Thursday, August 7, 2014

Eldercare: Almost It's Over!

How did things go so far downhill so fast?

A month ago, I wasn't thinking about my parents going to a nursing home and selling almost all their belongings. But kidney failure put my mother in the hospital and an accident put my father there, too, a few weeks ago. They've since improved and now they're both at a rehab center. Their dog has moved in with me.

Mom and Dad were in the same room, but they had to move my father because he called out for my mother all night and she couldn't get any sleep. Now he calls out to her from the room across the hall. He stops if I'm there--he calls out for me instead. At least my mother has the room to herself so she can learn to drive her new wheelchair, the one I found on Craigslist and bought from a guy at a storage unit way out in Longmont. When Mom said she found it hard to control, I bought a new joystick for it off Ebay.

Ebay wouldn't take my credit card--it said it had expired. It hadn't. The seller's website wouldn't take my address, even though I live in the US. I finally gave the seller my credit card number over the phone and got the joystick. I put the new joystick on her wheelchair the day after I got it, but Mom still can't drive it. This, from a woman who used to get around in a wheelchair that drove like a bumper car. I advised her to practice for a few hours.

Monday, I met with a man who does estate sales. He looked around my parents' house (after I'd taken out about 50 bags of papers and old toiletries) and said it would take him and his crew of six to eight people two weeks to set up. Most houses, he said, took a week to set up. Yes, I grew up in a (borderline) hoarder house. I've watched episodes of Clean House lately and wished the messy houses they show were all I had to deal with.

Among the papers I sorted were several unpaid bills. I take care of my parents' bills, but I can't take care of them if I don't see them. They're paid now, and now that my mother doesn't have to spend so much time taking care of Dad, she has time to deal with credit card companies and her credit union. The way her lawyer set up her power of attorney (with two co-successors) renders it useless with her credit union. She's putting me on her account and I've whipped up a new power of attorney form.

You'd think a nursing home would take care of all needs. Not so. I do my parents' laundry since nursing homes lose patients' clothes left and right; the last time, they sent Dad home with random clothes that weren't even his size and ended up writing me a check for clothing that I had bought for Dad a week earlier. Since both parents have lost weight, I bought them some new threads from Goodwill and ARC.

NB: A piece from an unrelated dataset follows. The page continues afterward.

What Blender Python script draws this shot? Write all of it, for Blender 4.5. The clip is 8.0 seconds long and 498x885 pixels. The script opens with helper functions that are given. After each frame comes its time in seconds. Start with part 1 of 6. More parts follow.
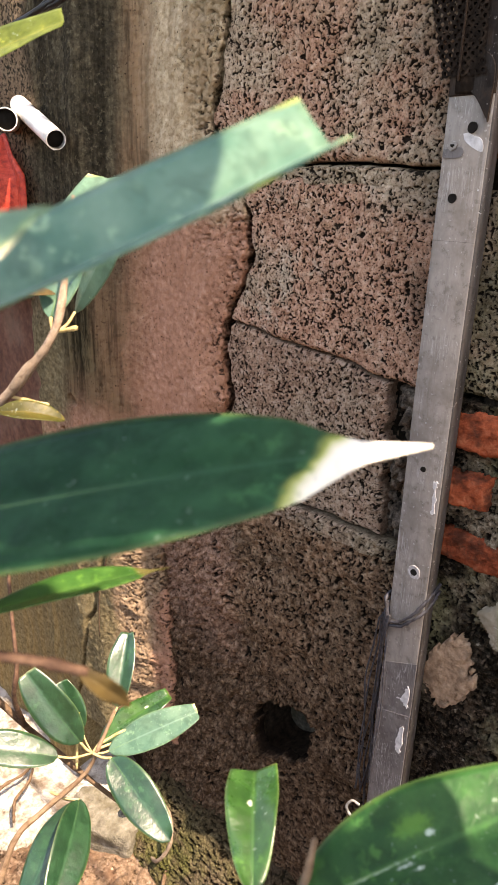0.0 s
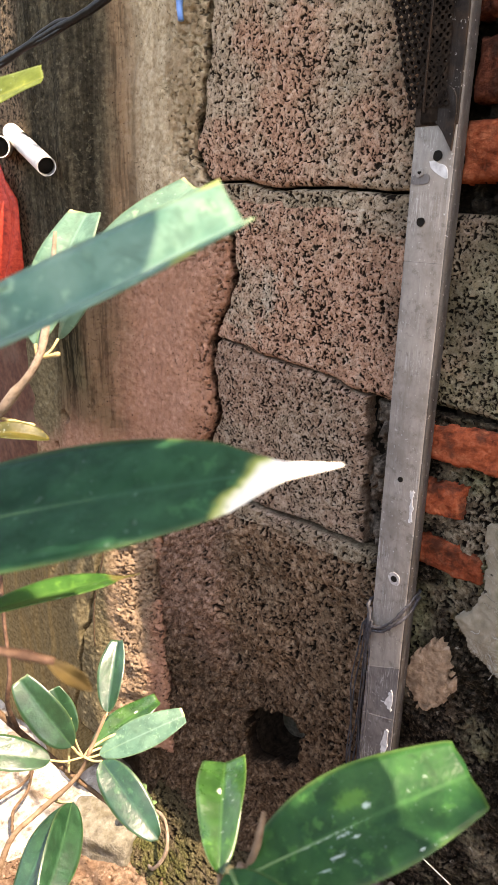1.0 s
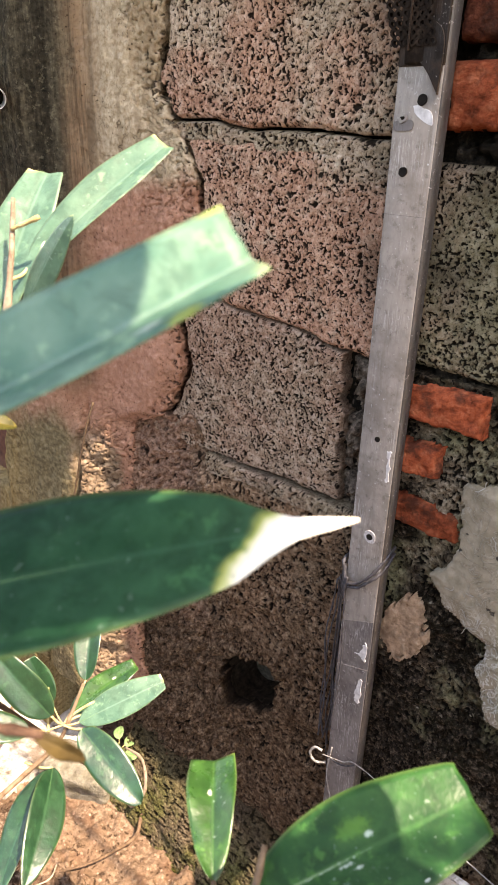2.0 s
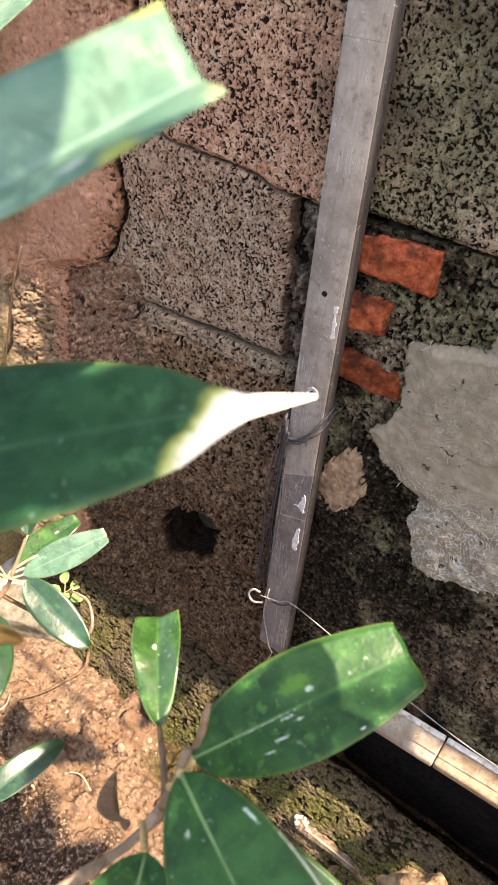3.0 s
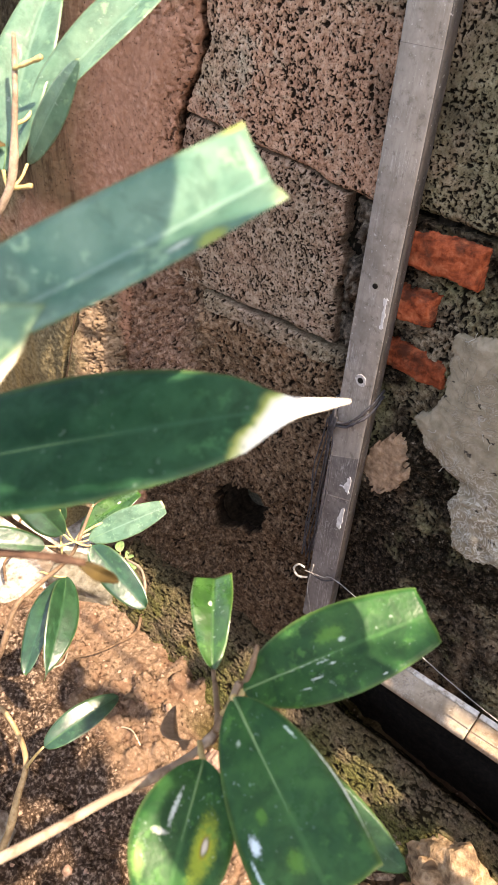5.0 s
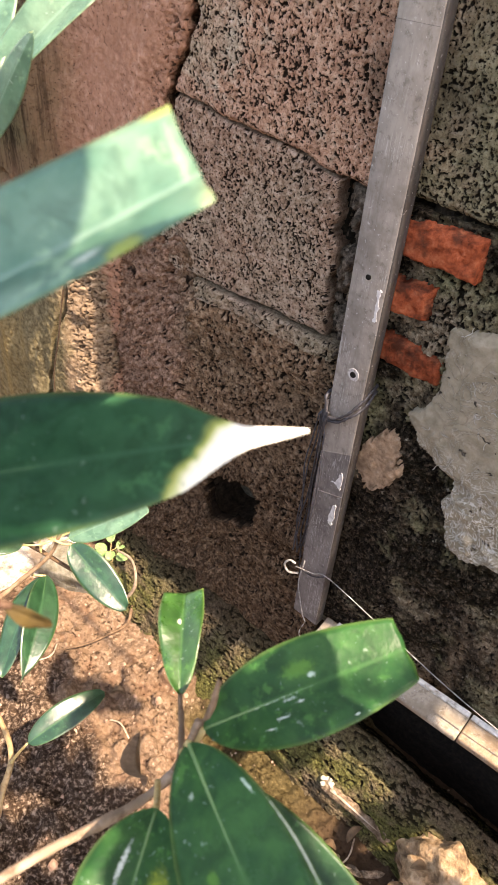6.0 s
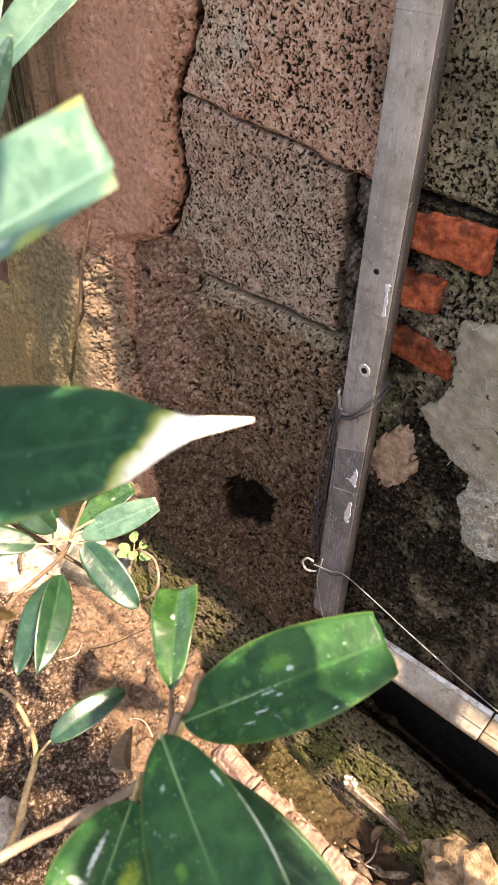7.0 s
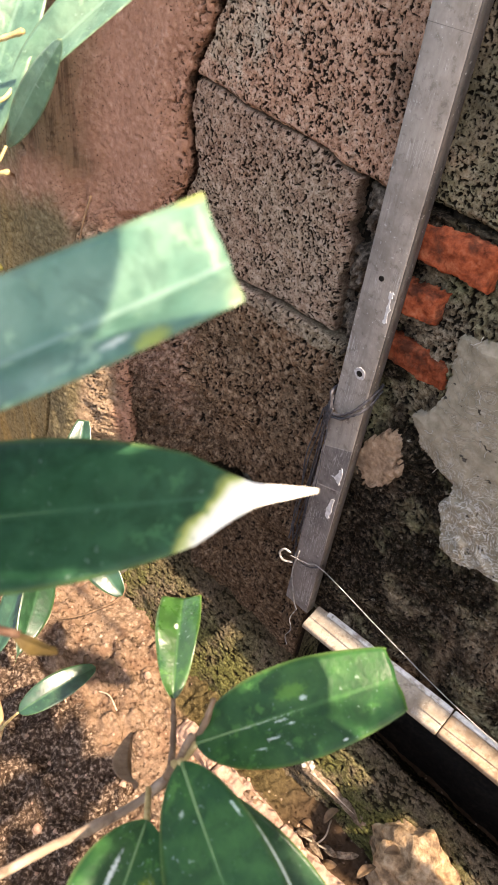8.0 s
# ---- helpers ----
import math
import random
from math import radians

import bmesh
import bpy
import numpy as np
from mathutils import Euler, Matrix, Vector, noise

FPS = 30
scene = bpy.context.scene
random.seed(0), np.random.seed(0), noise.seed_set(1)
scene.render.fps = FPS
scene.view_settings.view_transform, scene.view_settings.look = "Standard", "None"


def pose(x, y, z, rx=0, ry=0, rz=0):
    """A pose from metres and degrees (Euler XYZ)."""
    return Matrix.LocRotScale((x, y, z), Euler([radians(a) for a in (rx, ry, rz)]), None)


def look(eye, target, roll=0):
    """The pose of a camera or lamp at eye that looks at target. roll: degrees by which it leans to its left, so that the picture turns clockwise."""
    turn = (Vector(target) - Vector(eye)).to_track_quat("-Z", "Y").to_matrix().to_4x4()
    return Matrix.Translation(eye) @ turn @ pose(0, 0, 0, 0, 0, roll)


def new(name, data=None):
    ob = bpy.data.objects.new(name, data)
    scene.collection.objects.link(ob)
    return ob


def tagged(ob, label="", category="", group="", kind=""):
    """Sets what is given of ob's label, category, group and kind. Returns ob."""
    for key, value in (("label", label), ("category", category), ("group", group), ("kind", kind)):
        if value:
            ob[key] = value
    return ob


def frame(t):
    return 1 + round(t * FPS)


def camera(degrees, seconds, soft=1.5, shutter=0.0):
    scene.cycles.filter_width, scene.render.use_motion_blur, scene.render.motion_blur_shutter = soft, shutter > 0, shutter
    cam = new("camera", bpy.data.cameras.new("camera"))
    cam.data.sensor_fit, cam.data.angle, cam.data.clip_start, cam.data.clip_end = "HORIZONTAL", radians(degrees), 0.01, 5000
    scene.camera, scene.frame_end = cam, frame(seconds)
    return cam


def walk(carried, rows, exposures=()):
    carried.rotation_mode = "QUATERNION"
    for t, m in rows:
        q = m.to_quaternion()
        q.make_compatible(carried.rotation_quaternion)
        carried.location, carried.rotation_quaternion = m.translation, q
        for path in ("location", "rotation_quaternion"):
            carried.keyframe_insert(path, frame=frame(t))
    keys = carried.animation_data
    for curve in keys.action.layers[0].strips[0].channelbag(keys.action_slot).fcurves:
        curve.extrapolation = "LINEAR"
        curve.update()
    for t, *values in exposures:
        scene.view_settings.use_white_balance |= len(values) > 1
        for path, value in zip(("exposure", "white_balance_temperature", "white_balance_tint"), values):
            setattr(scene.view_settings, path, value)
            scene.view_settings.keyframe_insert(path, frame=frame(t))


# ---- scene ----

My mother's blood sugars have been running over 200 since she can't take metformin anymore. She can't control her blood sugar with food alone--I think the kidney failure scared her into being more strict about carbs than she had been. (The doctors said her kidney failure might have been caused by an antibiotic she reacted to.) So along with clean laundry, I brought her some Atkins bars and made sure she had enough coconut oil.

My next project is to scan her photos and letters onto her laptop and send the originals to her sister, who has volunteered to act as curator. (I bought a laptop cable so the laptop doesn't go the way of my Dad's clothes.) If Mom ends up with one more thing that needs to be taken to the post office, she's on her own.

Helping my parents isn't all I've been doing: I got three fillings replaced a few days ago. Between that and having revived my habit of grinding my teeth at night, my teeth have hurt for the past few days to the point that it's hard to eat. But I feel well enough to go to Engrish.com and have a good laugh without hurting myself. And now that things are becoming more stable, I tell myself, "almost it's over."